I had some discussions with @marcelklehr about it and the major problem would be to have an AI library like Tensorflow which could handled both Nvidia and AMD GPUs
Hi @derritter88 ,
Thanks for swift response.
I did take a quick look at what gets installed as part of Recognize and smells like tensorflow-webgl gets there.
There is also flag in the code which suggest it should be possible even today:
process.env.RECOGNIZE_GPU
Hopes were that given your earlier engagement you'd know how to get Recognize using GPU.
I have also large number of photos to be processed and... well, hoped could leverage GPU which is wasted otherwise.

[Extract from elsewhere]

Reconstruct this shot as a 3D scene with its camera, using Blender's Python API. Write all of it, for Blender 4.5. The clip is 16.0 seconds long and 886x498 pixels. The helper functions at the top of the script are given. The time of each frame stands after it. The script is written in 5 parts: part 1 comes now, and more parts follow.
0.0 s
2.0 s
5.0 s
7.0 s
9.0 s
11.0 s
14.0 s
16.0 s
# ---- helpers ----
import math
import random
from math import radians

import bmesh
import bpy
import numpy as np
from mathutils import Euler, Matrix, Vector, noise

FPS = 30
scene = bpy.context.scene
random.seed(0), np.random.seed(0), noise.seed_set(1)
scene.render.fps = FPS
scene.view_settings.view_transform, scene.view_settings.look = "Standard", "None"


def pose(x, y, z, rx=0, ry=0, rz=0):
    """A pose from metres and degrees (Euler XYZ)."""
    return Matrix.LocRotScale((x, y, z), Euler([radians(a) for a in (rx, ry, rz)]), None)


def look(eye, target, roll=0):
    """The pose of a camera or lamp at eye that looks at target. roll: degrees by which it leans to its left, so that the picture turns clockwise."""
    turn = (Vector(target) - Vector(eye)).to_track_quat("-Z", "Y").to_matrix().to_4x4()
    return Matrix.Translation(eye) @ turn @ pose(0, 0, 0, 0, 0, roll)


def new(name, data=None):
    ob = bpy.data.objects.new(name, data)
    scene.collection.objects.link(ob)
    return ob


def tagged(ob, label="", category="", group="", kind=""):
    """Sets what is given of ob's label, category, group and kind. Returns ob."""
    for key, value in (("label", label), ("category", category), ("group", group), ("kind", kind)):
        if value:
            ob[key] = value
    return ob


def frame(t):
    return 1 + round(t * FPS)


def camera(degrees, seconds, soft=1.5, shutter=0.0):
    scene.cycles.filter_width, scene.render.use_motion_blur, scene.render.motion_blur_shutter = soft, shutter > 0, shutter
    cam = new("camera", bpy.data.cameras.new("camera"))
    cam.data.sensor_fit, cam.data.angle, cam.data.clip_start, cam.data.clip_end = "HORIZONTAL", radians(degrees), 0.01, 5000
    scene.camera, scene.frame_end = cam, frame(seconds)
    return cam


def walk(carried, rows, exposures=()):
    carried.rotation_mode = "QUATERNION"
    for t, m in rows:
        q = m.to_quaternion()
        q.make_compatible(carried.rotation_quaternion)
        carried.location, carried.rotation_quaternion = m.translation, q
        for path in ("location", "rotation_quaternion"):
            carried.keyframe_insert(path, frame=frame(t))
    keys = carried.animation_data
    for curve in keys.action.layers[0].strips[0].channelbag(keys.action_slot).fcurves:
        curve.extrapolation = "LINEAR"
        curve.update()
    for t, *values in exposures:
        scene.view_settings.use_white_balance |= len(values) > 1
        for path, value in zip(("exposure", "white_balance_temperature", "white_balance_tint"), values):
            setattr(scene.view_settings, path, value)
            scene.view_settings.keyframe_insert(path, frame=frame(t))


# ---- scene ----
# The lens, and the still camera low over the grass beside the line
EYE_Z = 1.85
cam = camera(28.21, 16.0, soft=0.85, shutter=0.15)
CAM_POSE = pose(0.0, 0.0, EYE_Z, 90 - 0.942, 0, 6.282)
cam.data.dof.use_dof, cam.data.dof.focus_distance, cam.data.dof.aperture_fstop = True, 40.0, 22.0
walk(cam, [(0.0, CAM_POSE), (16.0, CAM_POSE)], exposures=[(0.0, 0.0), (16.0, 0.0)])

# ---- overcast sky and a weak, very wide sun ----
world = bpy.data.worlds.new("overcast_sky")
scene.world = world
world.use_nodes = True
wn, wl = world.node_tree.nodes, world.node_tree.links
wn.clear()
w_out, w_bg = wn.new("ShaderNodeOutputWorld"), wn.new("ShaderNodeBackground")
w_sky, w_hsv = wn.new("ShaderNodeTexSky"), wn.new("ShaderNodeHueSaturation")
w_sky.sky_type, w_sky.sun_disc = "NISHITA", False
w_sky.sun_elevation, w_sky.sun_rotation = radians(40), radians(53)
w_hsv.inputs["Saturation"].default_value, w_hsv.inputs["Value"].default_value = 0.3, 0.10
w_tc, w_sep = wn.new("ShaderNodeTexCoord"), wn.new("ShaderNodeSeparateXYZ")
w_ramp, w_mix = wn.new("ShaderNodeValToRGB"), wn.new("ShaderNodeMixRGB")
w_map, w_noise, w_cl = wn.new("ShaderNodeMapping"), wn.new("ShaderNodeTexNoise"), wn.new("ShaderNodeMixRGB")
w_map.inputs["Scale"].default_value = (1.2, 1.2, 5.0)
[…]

I run most of apps these days as containers, just for simplicity/dependency and easiness of portability between systems. Happy to share knowledge on the side if you'd be interested.

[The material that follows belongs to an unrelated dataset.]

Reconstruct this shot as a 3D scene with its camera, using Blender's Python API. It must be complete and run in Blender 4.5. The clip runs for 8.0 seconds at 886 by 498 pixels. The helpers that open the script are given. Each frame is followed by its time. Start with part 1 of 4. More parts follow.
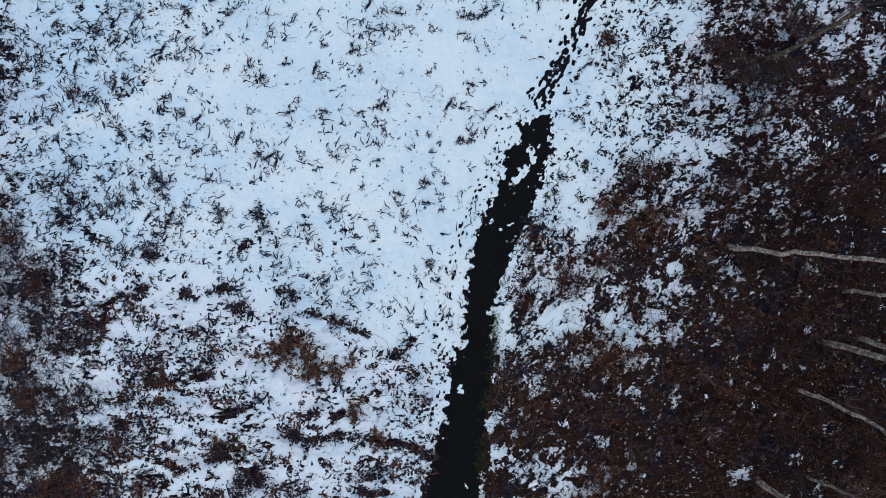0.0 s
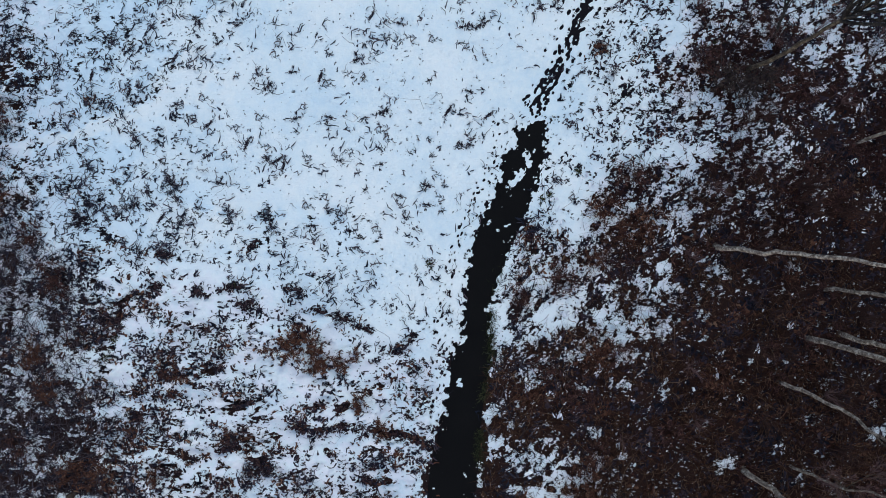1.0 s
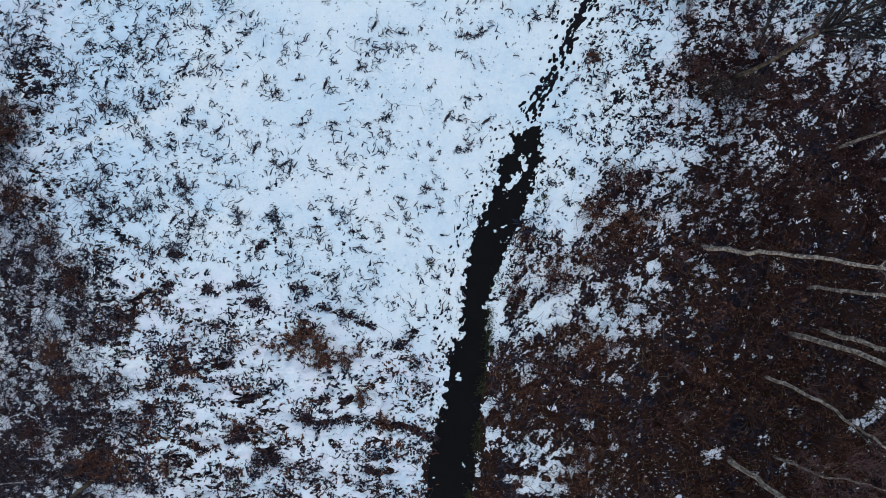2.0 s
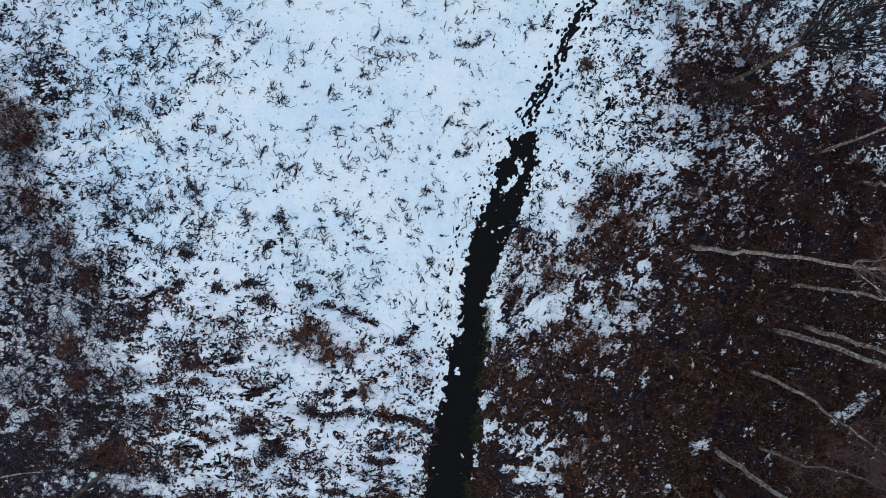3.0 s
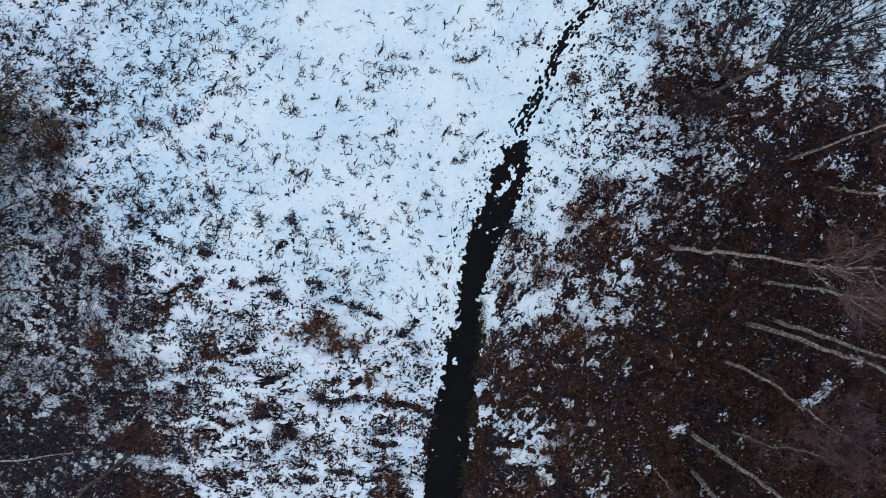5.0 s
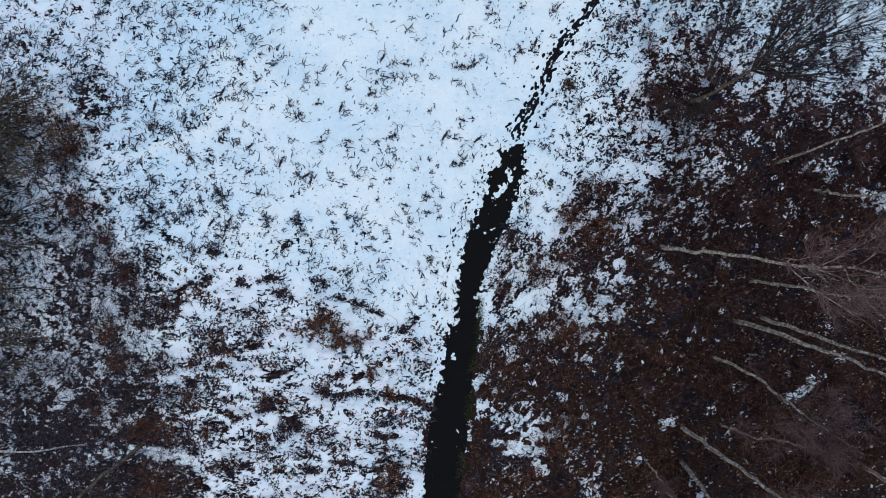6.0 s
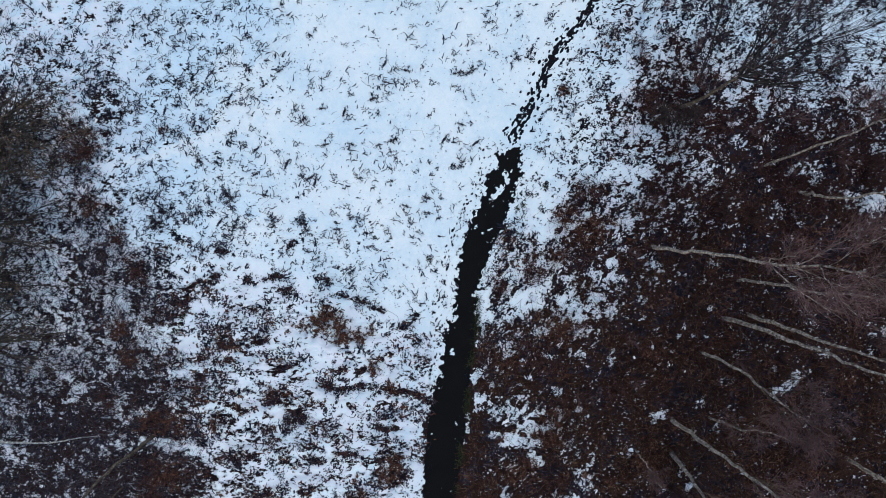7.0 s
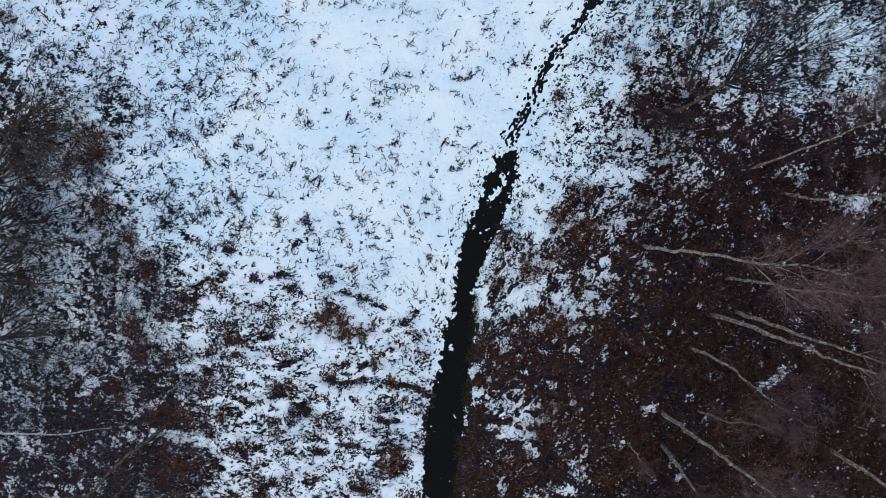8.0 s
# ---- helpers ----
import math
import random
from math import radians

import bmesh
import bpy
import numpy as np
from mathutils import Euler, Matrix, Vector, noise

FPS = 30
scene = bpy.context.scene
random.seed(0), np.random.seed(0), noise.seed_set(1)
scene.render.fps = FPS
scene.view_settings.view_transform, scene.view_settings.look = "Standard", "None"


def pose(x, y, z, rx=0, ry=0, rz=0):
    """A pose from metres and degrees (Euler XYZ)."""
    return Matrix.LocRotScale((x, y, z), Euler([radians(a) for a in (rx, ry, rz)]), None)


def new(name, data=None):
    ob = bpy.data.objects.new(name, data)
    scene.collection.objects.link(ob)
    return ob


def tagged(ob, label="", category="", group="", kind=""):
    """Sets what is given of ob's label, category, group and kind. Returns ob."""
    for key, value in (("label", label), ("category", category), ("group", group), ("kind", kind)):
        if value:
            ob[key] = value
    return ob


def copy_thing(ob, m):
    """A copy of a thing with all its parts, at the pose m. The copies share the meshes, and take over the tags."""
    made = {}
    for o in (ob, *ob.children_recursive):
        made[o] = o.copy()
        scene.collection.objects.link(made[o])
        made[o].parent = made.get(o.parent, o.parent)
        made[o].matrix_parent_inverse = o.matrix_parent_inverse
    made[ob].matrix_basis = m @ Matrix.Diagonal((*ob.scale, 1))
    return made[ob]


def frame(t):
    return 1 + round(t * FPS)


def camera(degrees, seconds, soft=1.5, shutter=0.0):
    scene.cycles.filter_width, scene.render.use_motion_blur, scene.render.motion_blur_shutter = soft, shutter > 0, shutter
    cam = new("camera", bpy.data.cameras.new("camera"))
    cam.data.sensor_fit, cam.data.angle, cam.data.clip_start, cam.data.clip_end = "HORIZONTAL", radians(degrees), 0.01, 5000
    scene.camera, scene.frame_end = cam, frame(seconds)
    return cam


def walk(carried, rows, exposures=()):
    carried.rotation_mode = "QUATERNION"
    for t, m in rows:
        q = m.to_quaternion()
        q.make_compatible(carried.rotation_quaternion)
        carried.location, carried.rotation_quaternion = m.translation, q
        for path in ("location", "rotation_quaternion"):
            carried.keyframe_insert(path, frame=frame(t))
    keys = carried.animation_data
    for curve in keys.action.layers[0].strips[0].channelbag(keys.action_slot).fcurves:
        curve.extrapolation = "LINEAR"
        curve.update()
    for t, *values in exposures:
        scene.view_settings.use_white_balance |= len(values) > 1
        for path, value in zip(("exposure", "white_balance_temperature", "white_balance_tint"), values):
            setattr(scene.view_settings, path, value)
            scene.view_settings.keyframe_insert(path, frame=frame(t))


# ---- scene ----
# A drone rises straight up over a snowy clearing, looking down.
cam = camera(72.0, 8.0, soft=0.88)
ROWS = [
    (0.0, 0.000, 0.000, 33.000, 0.195, 0.232, 0.005),
    (1.0, 0.029, -0.004, 34.581, 0.185, 0.250, -0.004),
    (2.0, 0.069, -0.001, 36.164, 0.165, 0.266, 0.001),
    (3.0, 0.119, 0.010, 37.753, 0.134, 0.285, 0.019),
    (4.0, 0.180, 0.024, 39.351, 0.094, 0.306, 0.050),
    (5.0, 0.252, 0.042, 40.963, 0.044, 0.333, 0.091),
    (6.0, 0.337, 0.060, 42.592, -0.017, 0.367, 0.143),
    (7.0, 0.434, 0.077, 44.244, -0.087, 0.410, 0.204),
    (8.0, 0.545, 0.091, 45.920, -0.168, 0.465, 0.274),
]
walk(cam, [(t, pose(x, y, z, rx, ry, rz)) for t, x, y, z, rx, ry, rz in ROWS], [(0.0, 0.95, 6500, 7), (4.0, 1.03, 6500, 7), (8.0, 1.10, 6500, 7)])

# ---- light: a dull winter sky ----
world = bpy.data.worlds.new("winter_sky")
scene.world = world
world.use_nodes = True
wn = world.node_tree.nodes
sky = wn.new("ShaderNodeTexSky")
sky.sky_type = "NISHITA"
sky.sun_disc = False
sky.sun_elevation, sky.sun_rotation = radians(24), radians(200)
world.node_tree.links.new(sky.outputs[0], wn["Background"].inputs[0])
wn["Background"].inputs[1].default_value = 0.108
sun = new("sun", bpy.data.lights.new("sun", "SUN"))
sun.data.energy, sun.data.angle, sun.data.color = 0.74, radians(25), (1.0, 0.98, 0.96)
sun.matrix_world = pose(0, 0, 60, 50, 0, 160)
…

Re GPUs Nvidia and AMD, tensorflow allows to get it run both natively as well as in container, as demonstrated for Nvidia.
Here is small explanation covering AMD: https://community.amd.com/t5/hsa/tensorflow-with-amd-gpu/td-p/199925 https://medium.com/analytics-vidhya/install-tensorflow-2-for-amd-gpus-87e8d7aeb812 https://www.amd.com/en/technologies/infinity-hub/tensorflow https://tealfeed.com/install-tensorflow-gpu-amd-gpus-vbs7s
There was also other implementation DirectML, though as Internet claims, it was for Windows and WSL which standard Linux wouldn't count in as to be used (am not sure about the latter though).
If we could get started with Nvidia, which is more popular across people who would use it for Linux (not so much gaming ;) ) it would be great, especially as Tensorflow is already available.
I can't help much with AMD as don't have one.
To be honest: I gave up this topic and passed my GPU to a Plex VM for video transcoding but maybe @marcelklehr could improve the general logic of recognize?
I have an AMD gpu in a laptop that I use for nextcloud
I have an AMD gpu in a laptop that I use for nextcloud
AMD GPUs probably won't work anyways.